## Begin DATASET EXCERPT
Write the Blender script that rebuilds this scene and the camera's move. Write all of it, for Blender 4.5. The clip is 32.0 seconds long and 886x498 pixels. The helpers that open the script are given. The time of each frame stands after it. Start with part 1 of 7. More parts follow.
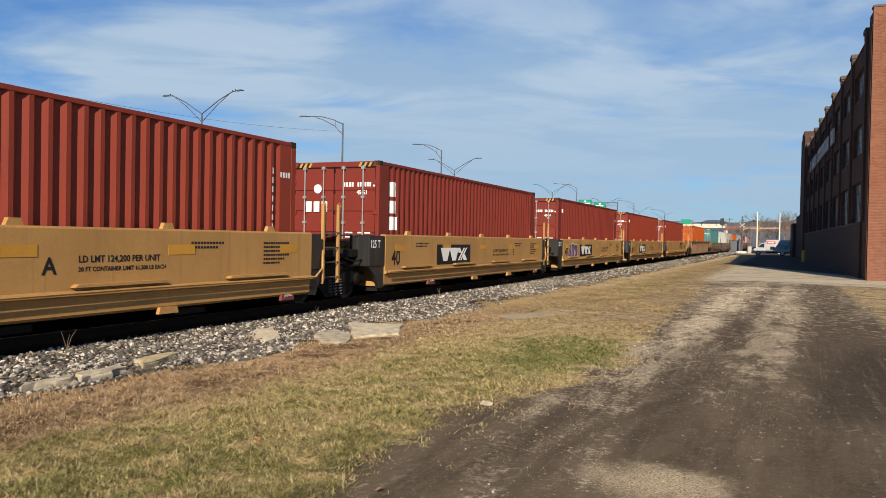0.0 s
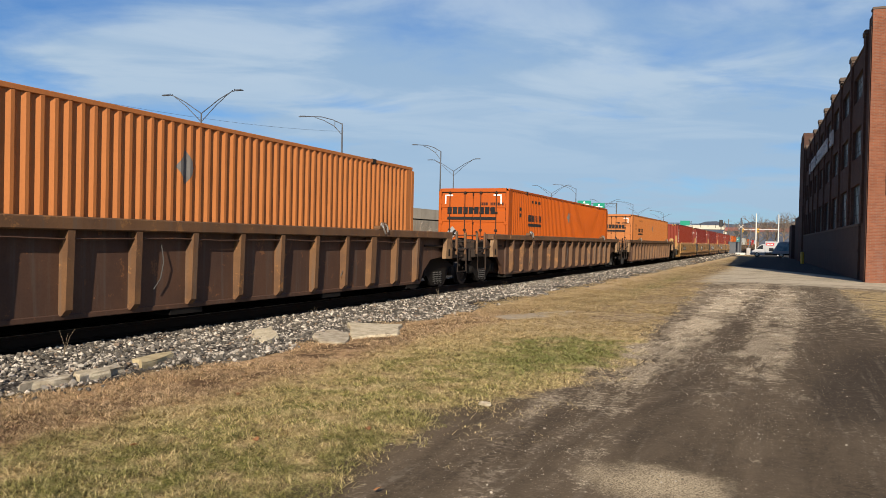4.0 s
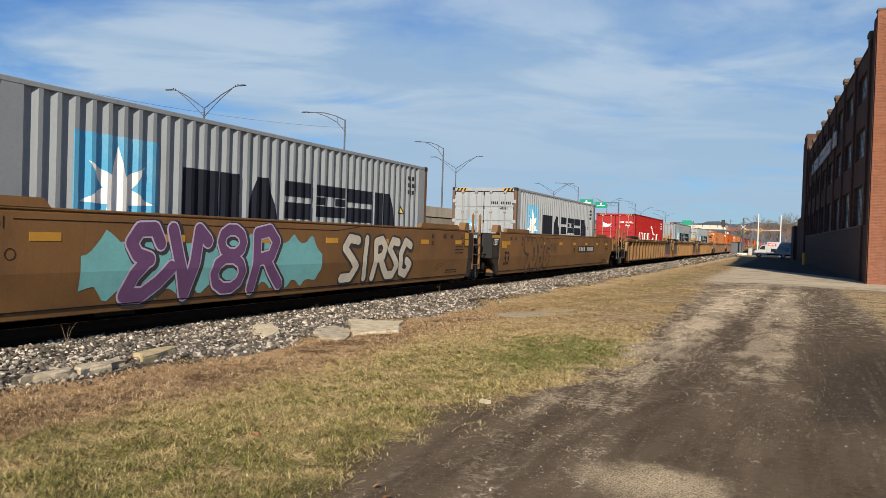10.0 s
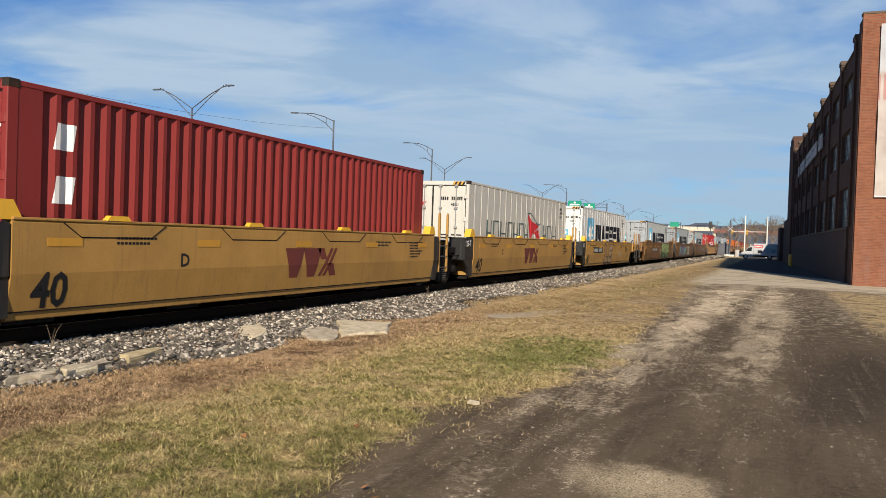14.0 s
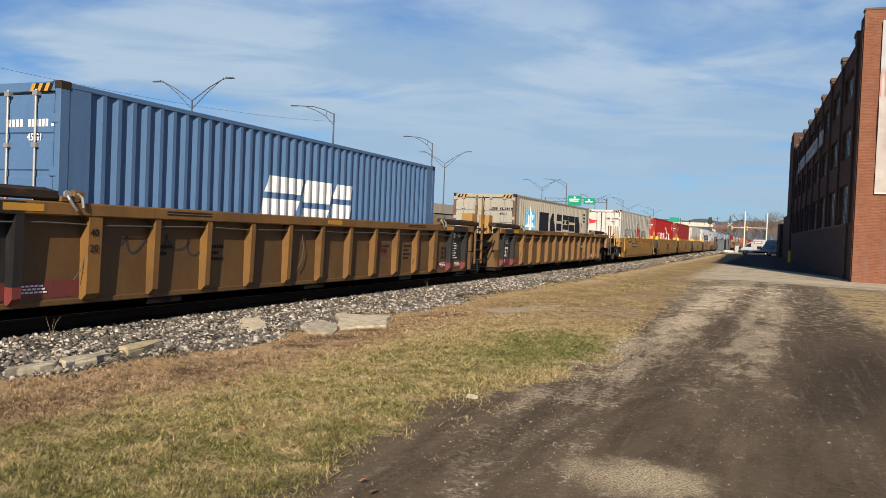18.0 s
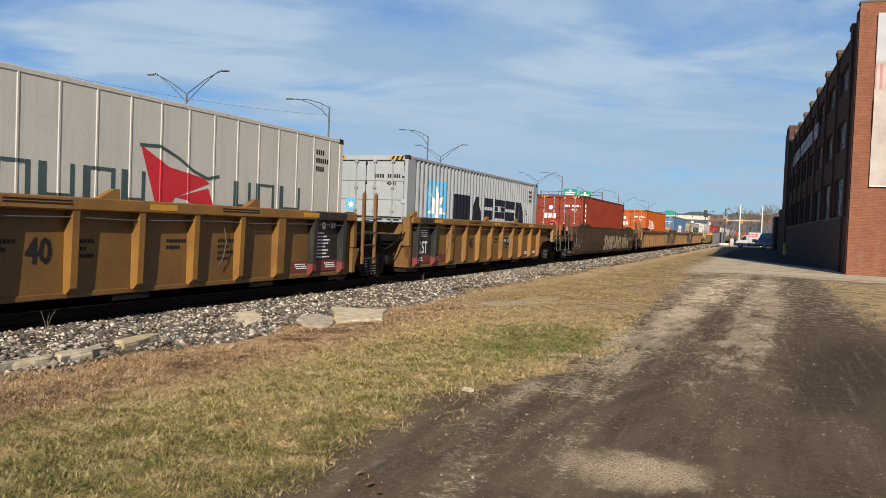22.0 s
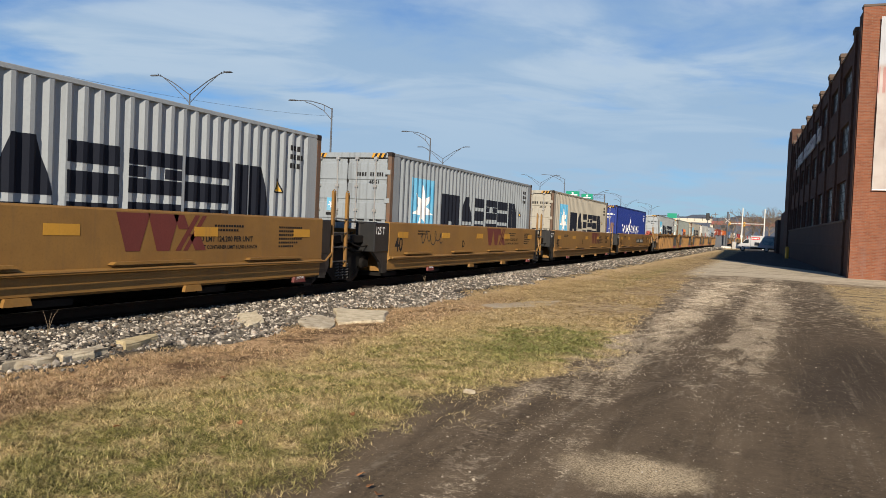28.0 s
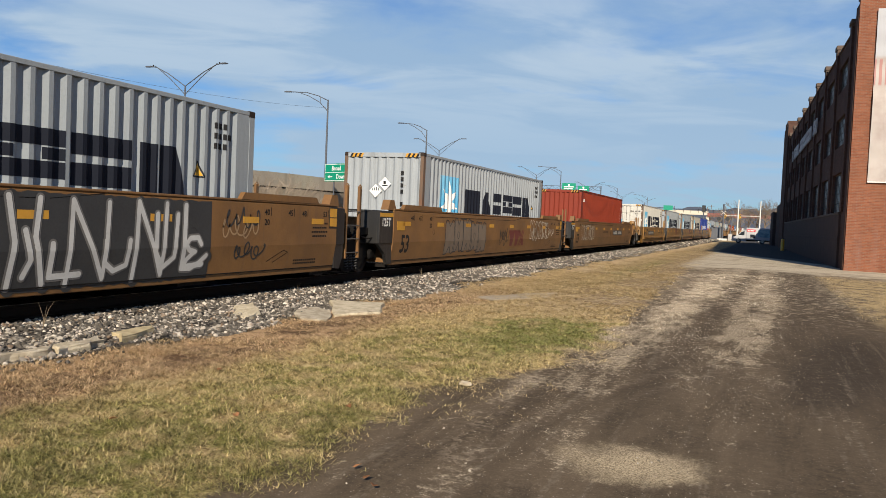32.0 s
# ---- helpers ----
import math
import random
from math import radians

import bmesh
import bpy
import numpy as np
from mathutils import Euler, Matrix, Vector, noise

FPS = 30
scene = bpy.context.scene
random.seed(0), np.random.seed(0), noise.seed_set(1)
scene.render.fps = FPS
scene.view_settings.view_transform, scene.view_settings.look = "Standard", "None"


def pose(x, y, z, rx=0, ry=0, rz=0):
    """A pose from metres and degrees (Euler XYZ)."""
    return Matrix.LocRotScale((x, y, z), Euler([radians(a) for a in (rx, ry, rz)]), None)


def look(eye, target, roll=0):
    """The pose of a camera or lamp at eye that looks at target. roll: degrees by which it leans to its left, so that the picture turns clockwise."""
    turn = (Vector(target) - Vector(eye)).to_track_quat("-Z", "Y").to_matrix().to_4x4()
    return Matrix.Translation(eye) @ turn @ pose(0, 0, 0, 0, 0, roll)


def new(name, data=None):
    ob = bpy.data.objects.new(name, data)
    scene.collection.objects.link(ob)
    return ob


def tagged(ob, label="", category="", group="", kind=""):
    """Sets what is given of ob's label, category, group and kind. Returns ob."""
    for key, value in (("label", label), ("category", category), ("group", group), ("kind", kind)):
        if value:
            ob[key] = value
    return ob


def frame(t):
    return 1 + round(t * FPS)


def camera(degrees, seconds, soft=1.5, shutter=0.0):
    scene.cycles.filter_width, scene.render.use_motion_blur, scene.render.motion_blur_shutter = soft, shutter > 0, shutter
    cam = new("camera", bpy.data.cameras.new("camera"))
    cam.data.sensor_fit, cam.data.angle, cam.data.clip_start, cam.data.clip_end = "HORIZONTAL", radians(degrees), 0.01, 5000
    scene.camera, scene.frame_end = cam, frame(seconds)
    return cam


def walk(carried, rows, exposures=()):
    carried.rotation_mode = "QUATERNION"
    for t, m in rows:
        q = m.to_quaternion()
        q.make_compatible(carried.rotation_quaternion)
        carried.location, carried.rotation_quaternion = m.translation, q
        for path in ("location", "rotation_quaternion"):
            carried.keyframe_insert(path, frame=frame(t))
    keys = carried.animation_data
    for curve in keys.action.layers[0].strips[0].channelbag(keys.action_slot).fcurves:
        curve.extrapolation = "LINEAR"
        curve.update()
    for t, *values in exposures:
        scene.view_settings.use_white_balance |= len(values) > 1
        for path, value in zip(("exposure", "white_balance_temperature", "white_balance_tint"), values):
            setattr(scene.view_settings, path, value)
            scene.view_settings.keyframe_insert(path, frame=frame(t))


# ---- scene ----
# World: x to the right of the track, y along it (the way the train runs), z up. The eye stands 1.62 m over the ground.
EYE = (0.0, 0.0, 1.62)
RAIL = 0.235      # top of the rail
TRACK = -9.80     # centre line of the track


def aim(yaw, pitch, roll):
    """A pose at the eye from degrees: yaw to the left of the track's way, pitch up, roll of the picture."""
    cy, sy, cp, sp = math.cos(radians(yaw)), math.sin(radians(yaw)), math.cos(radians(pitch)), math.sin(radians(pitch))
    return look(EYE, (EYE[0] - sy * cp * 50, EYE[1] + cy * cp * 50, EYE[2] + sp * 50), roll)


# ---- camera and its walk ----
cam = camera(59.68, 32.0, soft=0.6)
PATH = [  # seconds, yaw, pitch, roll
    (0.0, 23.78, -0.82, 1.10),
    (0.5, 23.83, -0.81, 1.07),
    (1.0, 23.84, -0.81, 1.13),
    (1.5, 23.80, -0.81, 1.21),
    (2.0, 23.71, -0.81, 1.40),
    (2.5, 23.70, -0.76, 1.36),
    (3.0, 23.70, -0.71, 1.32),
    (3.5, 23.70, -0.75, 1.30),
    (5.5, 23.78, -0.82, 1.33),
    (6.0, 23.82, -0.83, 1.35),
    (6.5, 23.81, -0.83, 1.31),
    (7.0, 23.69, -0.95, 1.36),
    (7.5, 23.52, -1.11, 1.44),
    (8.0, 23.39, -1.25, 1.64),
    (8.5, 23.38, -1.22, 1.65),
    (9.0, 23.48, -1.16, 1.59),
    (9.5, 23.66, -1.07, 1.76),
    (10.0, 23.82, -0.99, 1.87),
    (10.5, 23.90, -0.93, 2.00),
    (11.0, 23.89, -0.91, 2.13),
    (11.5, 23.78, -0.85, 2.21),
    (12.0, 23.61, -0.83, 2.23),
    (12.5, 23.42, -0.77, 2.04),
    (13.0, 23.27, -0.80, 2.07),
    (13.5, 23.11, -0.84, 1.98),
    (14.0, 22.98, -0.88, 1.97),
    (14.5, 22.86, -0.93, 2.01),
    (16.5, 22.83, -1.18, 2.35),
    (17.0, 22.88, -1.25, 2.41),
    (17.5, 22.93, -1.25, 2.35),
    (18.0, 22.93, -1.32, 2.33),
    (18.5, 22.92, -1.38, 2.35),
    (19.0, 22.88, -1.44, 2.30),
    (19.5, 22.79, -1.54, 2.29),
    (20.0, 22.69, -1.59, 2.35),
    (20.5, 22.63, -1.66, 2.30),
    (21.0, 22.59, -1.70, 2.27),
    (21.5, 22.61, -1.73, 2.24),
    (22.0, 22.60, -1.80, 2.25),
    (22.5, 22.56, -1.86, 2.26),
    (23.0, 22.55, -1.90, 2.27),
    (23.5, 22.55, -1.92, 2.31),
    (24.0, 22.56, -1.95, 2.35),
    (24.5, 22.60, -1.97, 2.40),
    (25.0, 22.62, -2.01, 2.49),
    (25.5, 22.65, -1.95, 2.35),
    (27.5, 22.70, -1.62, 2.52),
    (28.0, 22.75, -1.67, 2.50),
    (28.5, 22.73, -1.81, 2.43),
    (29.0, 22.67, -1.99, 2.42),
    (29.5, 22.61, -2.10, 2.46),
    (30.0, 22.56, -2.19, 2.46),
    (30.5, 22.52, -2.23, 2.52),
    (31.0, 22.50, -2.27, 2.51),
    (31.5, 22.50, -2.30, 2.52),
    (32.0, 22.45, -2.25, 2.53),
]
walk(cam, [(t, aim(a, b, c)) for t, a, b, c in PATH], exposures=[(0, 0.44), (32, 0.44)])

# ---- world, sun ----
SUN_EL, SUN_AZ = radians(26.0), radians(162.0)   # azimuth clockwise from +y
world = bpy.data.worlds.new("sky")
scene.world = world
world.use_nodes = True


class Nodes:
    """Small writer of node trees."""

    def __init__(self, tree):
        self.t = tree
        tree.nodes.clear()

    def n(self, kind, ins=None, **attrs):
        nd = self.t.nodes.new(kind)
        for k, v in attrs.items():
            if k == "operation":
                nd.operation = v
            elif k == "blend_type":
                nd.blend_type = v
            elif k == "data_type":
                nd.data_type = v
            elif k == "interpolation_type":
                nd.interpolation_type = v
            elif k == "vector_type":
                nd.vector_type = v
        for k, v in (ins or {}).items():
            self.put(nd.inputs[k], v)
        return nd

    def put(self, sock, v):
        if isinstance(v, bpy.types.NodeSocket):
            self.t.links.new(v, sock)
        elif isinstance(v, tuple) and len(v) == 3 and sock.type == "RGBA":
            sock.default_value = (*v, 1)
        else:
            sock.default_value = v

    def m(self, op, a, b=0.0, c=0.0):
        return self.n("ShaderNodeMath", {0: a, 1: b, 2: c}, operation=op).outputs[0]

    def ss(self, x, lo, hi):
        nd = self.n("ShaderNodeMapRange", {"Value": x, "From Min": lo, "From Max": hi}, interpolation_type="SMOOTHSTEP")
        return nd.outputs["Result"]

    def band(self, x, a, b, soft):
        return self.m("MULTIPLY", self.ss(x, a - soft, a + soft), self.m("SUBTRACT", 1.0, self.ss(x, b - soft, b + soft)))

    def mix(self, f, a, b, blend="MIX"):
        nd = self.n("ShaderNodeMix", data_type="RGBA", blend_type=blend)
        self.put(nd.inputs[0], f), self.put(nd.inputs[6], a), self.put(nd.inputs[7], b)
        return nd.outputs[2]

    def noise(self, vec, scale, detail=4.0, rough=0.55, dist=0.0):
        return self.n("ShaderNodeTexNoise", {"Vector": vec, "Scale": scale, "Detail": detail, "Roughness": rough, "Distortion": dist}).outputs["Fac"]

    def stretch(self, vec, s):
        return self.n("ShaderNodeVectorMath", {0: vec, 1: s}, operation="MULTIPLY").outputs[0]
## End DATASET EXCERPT
=== THE TASK ===
Retype only what lies between the line bearing "for path, value" and the line bearing "scene.view_settings.keyframe_insert(path, frame=frame(t))", keeping both of those lines.

=== REPLY TO THE TASK ===
        for path, value in zip(("exposure", "white_balance_temperature", "white_balance_tint"), values):
            setattr(scene.view_settings, path, value)
            scene.view_settings.keyframe_insert(path, frame=frame(t))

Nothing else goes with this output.